# [WHAT IS REQUIRED]
Only the lines from the line with "return Matrix.LocRotScale((x, y, z), Euler([radians(a)" through the line with "q = m.to_quaternion()" should be copied, exactly as they appear, with both ends kept.

++++++++

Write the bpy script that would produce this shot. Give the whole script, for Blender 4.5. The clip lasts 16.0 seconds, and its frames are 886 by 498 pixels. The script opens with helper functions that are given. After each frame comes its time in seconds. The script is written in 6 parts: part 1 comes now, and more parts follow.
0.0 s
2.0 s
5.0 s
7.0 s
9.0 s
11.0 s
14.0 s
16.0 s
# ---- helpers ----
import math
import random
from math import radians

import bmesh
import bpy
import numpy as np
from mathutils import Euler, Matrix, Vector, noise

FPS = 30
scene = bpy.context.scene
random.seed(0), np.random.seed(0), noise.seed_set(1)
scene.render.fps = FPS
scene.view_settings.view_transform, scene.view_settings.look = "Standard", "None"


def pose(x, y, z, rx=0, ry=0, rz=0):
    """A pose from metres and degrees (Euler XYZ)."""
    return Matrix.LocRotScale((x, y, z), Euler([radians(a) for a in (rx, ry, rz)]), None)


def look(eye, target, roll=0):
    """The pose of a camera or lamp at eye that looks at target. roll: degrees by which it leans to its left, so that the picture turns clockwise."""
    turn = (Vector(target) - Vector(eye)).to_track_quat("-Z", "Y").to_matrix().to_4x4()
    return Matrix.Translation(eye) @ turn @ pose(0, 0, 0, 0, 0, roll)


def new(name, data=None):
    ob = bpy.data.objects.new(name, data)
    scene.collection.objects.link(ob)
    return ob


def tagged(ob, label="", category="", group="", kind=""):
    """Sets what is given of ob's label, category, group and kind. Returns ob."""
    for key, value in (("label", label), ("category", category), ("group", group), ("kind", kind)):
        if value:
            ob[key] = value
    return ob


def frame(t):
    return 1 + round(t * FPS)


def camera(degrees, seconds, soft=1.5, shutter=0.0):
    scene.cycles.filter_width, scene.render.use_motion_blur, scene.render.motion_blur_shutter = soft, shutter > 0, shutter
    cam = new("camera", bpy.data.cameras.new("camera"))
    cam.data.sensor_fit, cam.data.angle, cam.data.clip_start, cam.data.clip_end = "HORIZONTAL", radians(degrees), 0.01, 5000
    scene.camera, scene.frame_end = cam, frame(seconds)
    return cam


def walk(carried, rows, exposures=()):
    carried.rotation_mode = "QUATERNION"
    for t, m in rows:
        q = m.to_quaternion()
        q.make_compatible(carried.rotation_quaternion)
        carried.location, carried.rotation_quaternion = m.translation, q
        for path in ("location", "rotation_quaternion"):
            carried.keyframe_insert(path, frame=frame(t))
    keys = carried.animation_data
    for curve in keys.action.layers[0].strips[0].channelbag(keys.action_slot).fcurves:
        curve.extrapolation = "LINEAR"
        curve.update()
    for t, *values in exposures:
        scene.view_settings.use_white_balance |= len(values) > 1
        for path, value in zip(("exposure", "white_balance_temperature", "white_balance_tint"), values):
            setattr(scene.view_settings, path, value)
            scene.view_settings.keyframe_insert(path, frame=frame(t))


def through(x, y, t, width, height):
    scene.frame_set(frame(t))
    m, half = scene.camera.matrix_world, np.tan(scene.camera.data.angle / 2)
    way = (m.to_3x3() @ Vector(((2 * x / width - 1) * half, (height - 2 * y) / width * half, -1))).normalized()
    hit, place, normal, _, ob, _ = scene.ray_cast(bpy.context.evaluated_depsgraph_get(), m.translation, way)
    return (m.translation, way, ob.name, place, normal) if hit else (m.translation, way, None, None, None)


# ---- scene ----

++++++++

# [RESPONSE]
    return Matrix.LocRotScale((x, y, z), Euler([radians(a) for a in (rx, ry, rz)]), None)


def look(eye, target, roll=0):
    """The pose of a camera or lamp at eye that looks at target. roll: degrees by which it leans to its left, so that the picture turns clockwise."""
    turn = (Vector(target) - Vector(eye)).to_track_quat("-Z", "Y").to_matrix().to_4x4()
    return Matrix.Translation(eye) @ turn @ pose(0, 0, 0, 0, 0, roll)


def new(name, data=None):
    ob = bpy.data.objects.new(name, data)
    scene.collection.objects.link(ob)
    return ob


def tagged(ob, label="", category="", group="", kind=""):
    """Sets what is given of ob's label, category, group and kind. Returns ob."""
    for key, value in (("label", label), ("category", category), ("group", group), ("kind", kind)):
        if value:
            ob[key] = value
    return ob


def frame(t):
    return 1 + round(t * FPS)


def camera(degrees, seconds, soft=1.5, shutter=0.0):
    scene.cycles.filter_width, scene.render.use_motion_blur, scene.render.motion_blur_shutter = soft, shutter > 0, shutter
    cam = new("camera", bpy.data.cameras.new("camera"))
    cam.data.sensor_fit, cam.data.angle, cam.data.clip_start, cam.data.clip_end = "HORIZONTAL", radians(degrees), 0.01, 5000
    scene.camera, scene.frame_end = cam, frame(seconds)
    return cam


def walk(carried, rows, exposures=()):
    carried.rotation_mode = "QUATERNION"
    for t, m in rows:
        q = m.to_quaternion()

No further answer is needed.